Avec Eco’Cook, les invendus alimentaires ne sont plus jetés, mais cuisinés…

Depuis quelques mois, la boutique Eco’Cook, portée par l’association Le Pont, au numéro 26 de la rue Bigonnet à Mâcon, a ouvert ses portes au public. Cette structure d’insertion porte bien son nom : « du local en bocal ». À l’intérieur, onze salariés en contrat de réinsertion, encadrés par deux salariés permanents, préparent des soupes, des plats cuisinés et des confitures avec les invendus alimentaires collectés dans des magasins du Mâconnais (Grand Frais, Carrefour Market, Boucherie André, des maraîchers de la région…).

« Nous faisons la tournée le matin », explique Céline Zwisler, encadrante technique du magasin Eco’Cook. « L’après-midi, nous les cuisinons. Une partie pour être consommé dans les trois jours. Une autre que nous stérilisons et pasteurisons avec notre autoclave, qui permet d’avoir une durée de consommation de trois ans. »

Les mets préparés sont ensuite vendus pour une somme modique (moins de dix euros pour un menu) au grand public ou commandés par des administrations, essentiellement pour leur repas de travail à l’heure du déjeuner. Eco’Cook assure également chaque jour la fourniture de vingt repas froids et trente repas chauds à l’accueil de jour, géré par l’association Le Pont.

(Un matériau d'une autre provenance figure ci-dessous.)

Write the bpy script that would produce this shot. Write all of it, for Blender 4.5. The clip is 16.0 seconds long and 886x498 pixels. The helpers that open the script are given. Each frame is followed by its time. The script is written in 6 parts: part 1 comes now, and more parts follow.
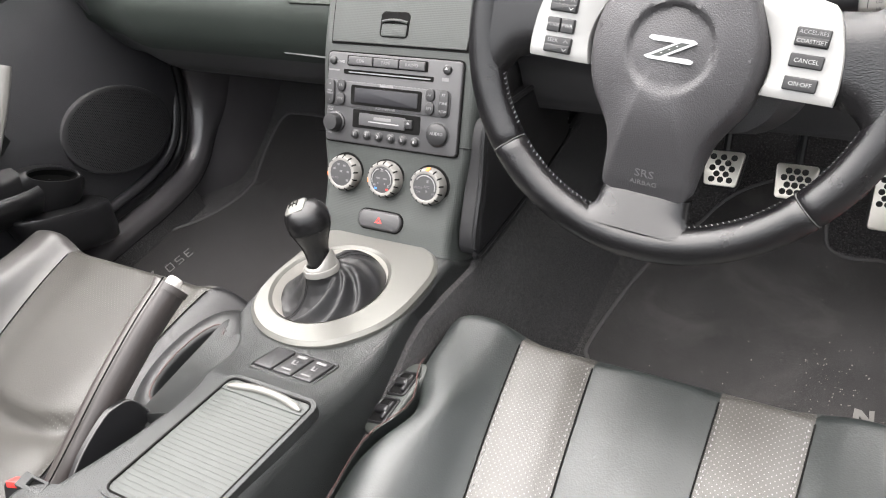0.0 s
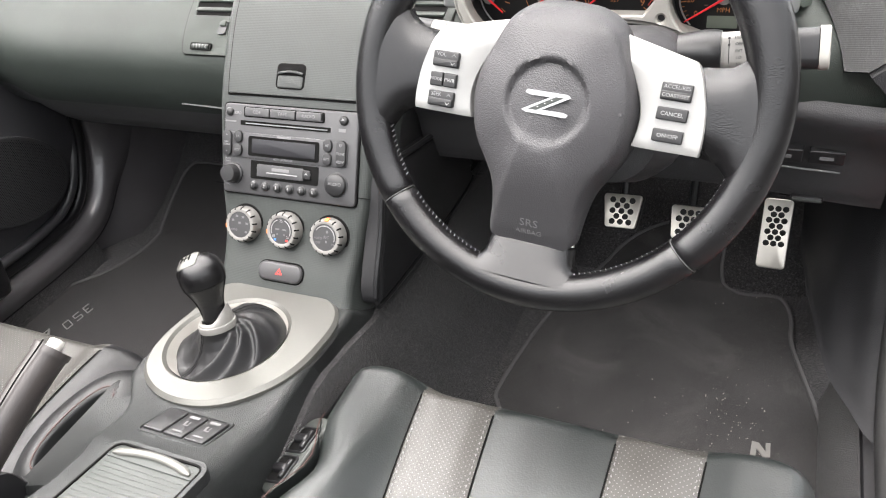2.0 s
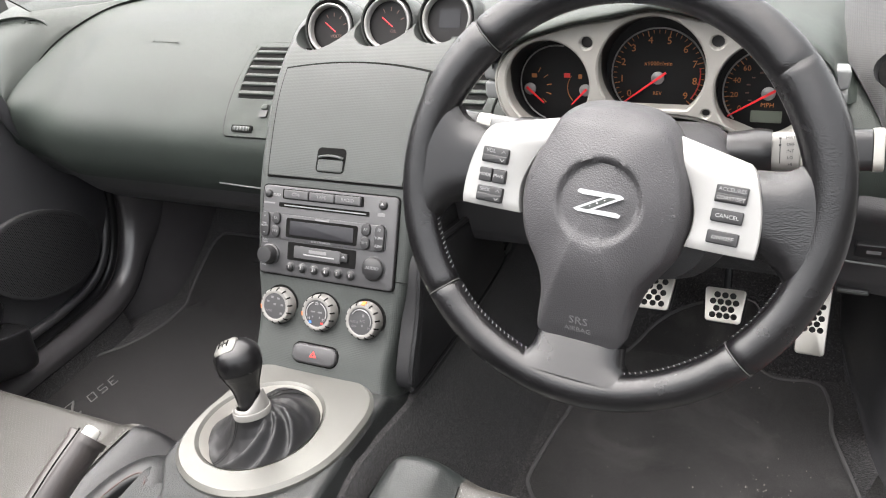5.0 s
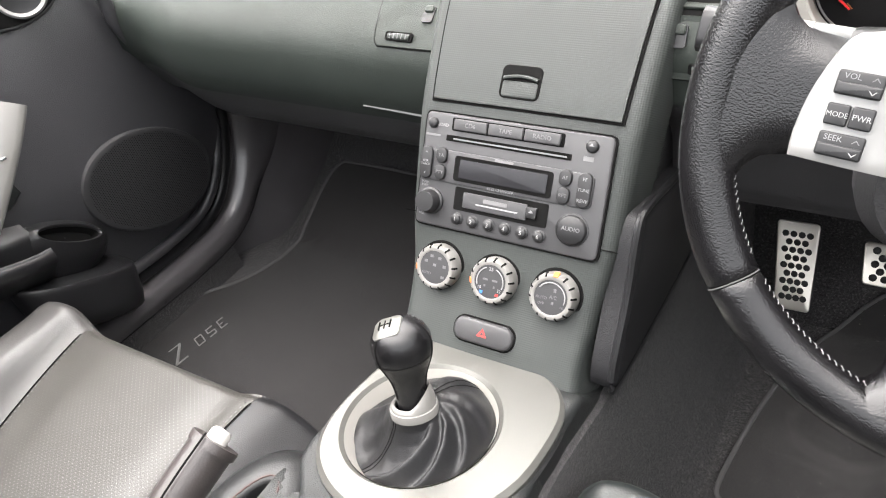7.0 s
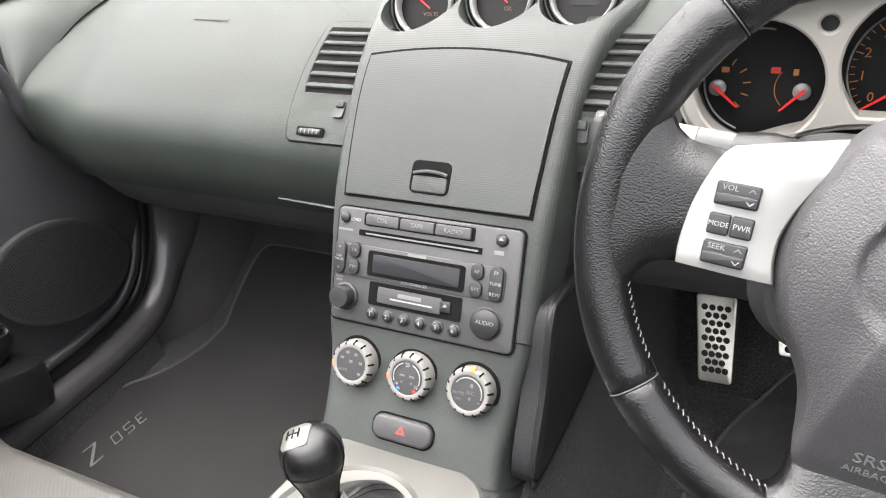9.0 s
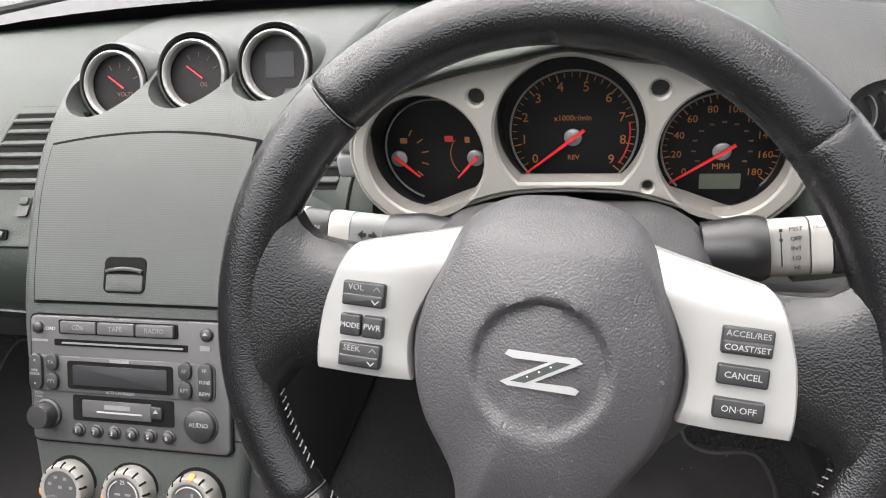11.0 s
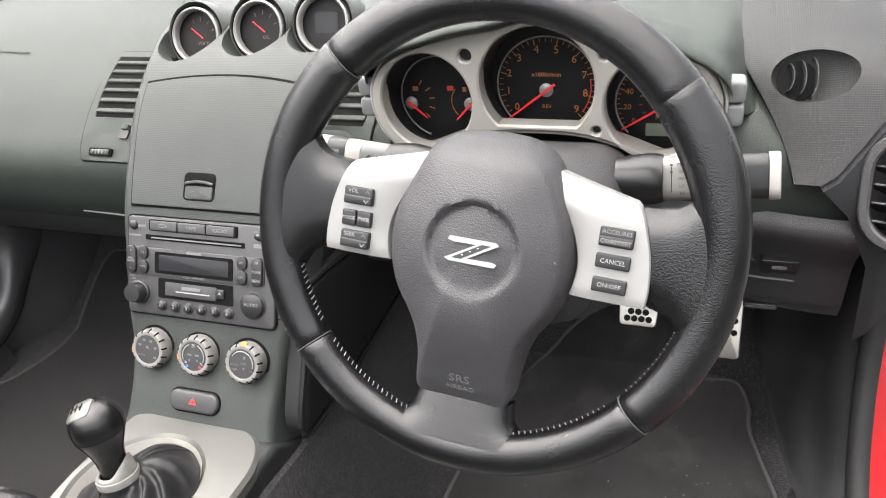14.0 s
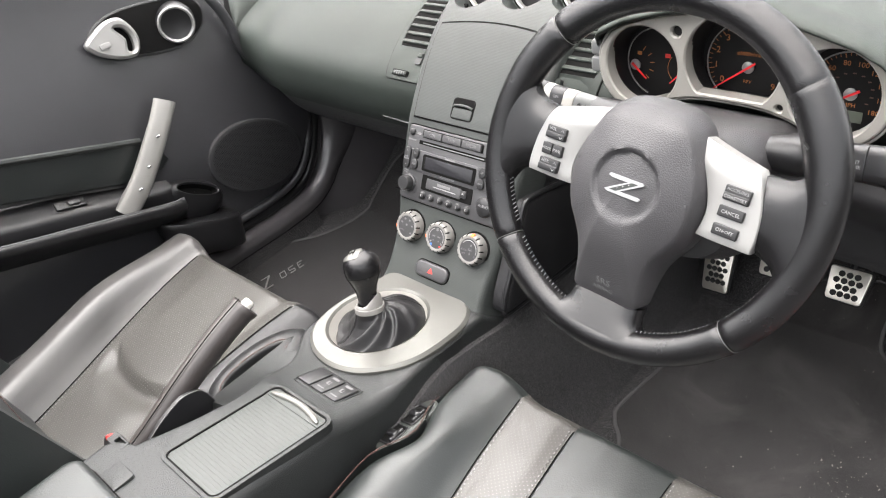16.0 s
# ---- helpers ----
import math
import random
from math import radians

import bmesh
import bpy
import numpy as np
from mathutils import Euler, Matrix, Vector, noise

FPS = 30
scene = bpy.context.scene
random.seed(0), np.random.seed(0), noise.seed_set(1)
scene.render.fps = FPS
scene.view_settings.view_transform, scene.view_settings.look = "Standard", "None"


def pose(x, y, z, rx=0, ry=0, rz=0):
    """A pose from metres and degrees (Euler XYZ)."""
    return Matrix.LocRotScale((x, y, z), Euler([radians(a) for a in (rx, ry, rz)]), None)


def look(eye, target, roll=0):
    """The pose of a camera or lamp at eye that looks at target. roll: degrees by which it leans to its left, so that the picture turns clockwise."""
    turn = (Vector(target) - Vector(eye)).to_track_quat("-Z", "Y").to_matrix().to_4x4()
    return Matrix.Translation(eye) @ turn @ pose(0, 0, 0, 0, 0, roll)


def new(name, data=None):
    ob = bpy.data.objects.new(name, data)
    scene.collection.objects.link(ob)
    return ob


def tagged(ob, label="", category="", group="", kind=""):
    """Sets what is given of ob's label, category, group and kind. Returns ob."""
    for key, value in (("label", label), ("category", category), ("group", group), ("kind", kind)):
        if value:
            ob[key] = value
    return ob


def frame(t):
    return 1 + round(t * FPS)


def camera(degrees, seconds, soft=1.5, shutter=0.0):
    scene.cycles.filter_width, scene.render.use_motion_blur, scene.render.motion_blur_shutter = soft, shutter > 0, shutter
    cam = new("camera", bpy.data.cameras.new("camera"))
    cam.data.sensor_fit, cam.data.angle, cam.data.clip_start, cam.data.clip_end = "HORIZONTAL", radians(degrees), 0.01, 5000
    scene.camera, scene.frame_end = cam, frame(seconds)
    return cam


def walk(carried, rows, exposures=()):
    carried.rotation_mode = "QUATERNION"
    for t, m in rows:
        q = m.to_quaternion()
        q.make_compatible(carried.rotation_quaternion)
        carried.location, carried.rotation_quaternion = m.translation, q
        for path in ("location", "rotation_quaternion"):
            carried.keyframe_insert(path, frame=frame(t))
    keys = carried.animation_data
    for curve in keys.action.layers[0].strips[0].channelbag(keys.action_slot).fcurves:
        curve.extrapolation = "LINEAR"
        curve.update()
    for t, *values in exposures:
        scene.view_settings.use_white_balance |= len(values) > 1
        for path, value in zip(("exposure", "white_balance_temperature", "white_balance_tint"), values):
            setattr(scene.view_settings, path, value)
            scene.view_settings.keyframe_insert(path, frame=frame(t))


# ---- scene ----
cam = camera(60.95, 16.0, soft=1.1)
EXPOSURE, SKY, SUN = 2.8, 0.110, 1.7
PATH = [
    (0, (0.5226, -0.6419, 0.9056), (-0.1951, 0.3750, -0.0999), -12.09),
    (0.5, (0.5327, -0.6334, 0.9012), (-0.1351, 0.3972, -0.1244), -11.68),
    (1, (0.5447, -0.6235, 0.8983), (-0.0759, 0.4340, -0.1296), -10.85),
    (1.5, (0.5522, -0.6170, 0.8990), (-0.0402, 0.4796, -0.1043), -9.82),
    (2, (0.5511, -0.6216, 0.9072), (-0.0442, 0.5123, -0.0519), -9.04),
    (2.5, (0.5501, -0.6212, 0.9176), (-0.0650, 0.5474, 0.0142), -8.89),
    (3, (0.5452, -0.6194, 0.9285), (-0.0857, 0.5753, 0.0713), -8.96),
    (3.2, (0.5437, -0.6185, 0.9321), (-0.0870, 0.5845, 0.0865), -8.90),
    (5.3, (0.5021, -0.6065, 0.9317), (-0.1399, 0.5841, 0.0771), -8.24),
    (5.5, (0.4707, -0.5877, 0.9181), (-0.1981, 0.5781, 0.0501), -8.40),
    (6, (0.3747, -0.5435, 0.8926), (-0.3587, 0.5541, -0.0116), -9.41),
    (6.5, (0.3185, -0.5038, 0.8695), (-0.4500, 0.5446, -0.0633), -10.18),
    (7, (0.3078, -0.4884, 0.8517), (-0.4523, 0.5438, -0.1057), -10.00),
    (7.5, (0.3079, -0.4820, 0.8448), (-0.4360, 0.5658, -0.1085), -9.21),
    (8, (0.3120, -0.4713, 0.8559), (-0.4165, 0.6103, -0.0711), -8.85),
    (8.5, (0.3161, -0.4614, 0.8666), (-0.3954, 0.6607, -0.0248), -8.54),
    (9, (0.3244, -0.4523, 0.8687), (-0.3556, 0.7094, 0.0039), -8.40),
    (9.5, (0.3436, -0.4207, 0.8803), (-0.2758, 0.7893, 0.0364), -8.86),
    (10, (0.3775, -0.3891, 0.8768), (-0.1534, 0.8680, 0.0414), -8.64),
    (10.2, (0.3922, -0.3769, 0.8768), (-0.1011, 0.8944, 0.0399), -8.41),
    (12.3, (0.4366, -0.3679, 0.8814), (0.1423, 0.9523, 0.0267), -6.74),
    (12.5, (0.4390, -0.3707, 0.8834), (0.1439, 0.9469, 0.0249), -6.72),
    (13, (0.4591, -0.4017, 0.8896), (0.1332, 0.9035, 0.0234), -6.90),
    (13.5, (0.4955, -0.4549, 0.9112), (0.0952, 0.8189, 0.0297), -7.59),
    (14, (0.5374, -0.4998, 0.9334), (0.0250, 0.7112, 0.0220), -8.47),
    (14.5, (0.5719, -0.5459, 0.9778), (-0.0935, 0.5762, 0.0514), -9.29),
    (15, (0.6208, -0.5744, 0.9956), (-0.1600, 0.4617, 0.0592), -9.47),
    (15.5, (0.6563, -0.5838, 1.0010), (-0.2127, 0.3724, 0.0574), -10.39),
    (16, (0.7154, -0.6105, 1.0228), (-0.2723, 0.2365, 0.0916), -12.68),
]
walk(cam, [(t, look(eye, target, roll)) for t, eye, target, roll in PATH], exposures=[(t, EXPOSURE + d) for t, d in ((0.0, 0.26), (3.0, 0.22), (5.5, 0.15), (6.5, 0.30), (7.5, 0.43), (8.5, 0.40), (9.5, 0.31), (10.0, 0.18), (12.5, -0.07), (14.0, 0.07), (15.0, 0.06), (16.0, 0.18))])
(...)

L’économie sociale et solidaire pèse 10,2 % de l’emploi salarié

L’économie sociale et solidaire (ESS) s’appuie sur un principe de solidarité et d’utilité sociale dans lequel le profit individuel est proscrit, les bénéfices sont réinvestis et la gouvernance est démocratique. En Saône-et-Loire, l’ESS représente 10,2 % de l’emploi salarié réparti sur 2 029 établissements employeurs (à 82 % des TPE de moins de 10 salariés) dont 81 % d’associations, soit 17 372 postes salariés (14 719 équivalents temps plein) et 71 % de femmes. C’est aussi 424 millions d’euros de masse salariale annuelle versée, soit 29 796 € en moyenne par équivalent temps plein contre 34 023 € dans l’économie privée, en dehors de l’économie sociale et solidaire. Avec plus de 500 salariés, une trentaine d’établissements et services et 30 millions d’euros de chiffres d’affaires, la Mutualité Française Saône-et-Loire est la première entreprise d’économie sociale et solidaire du territoire.

Dans le détail, 45 % des emplois de l’ESS sont dans le secteur de l’action sociale ; 11 % dans la finance et l’assurance ; 8 % dans la santé ; 5 % dans l’agriculture, l’industrie et construction ; 2 % dans l’hébergement et la restauration.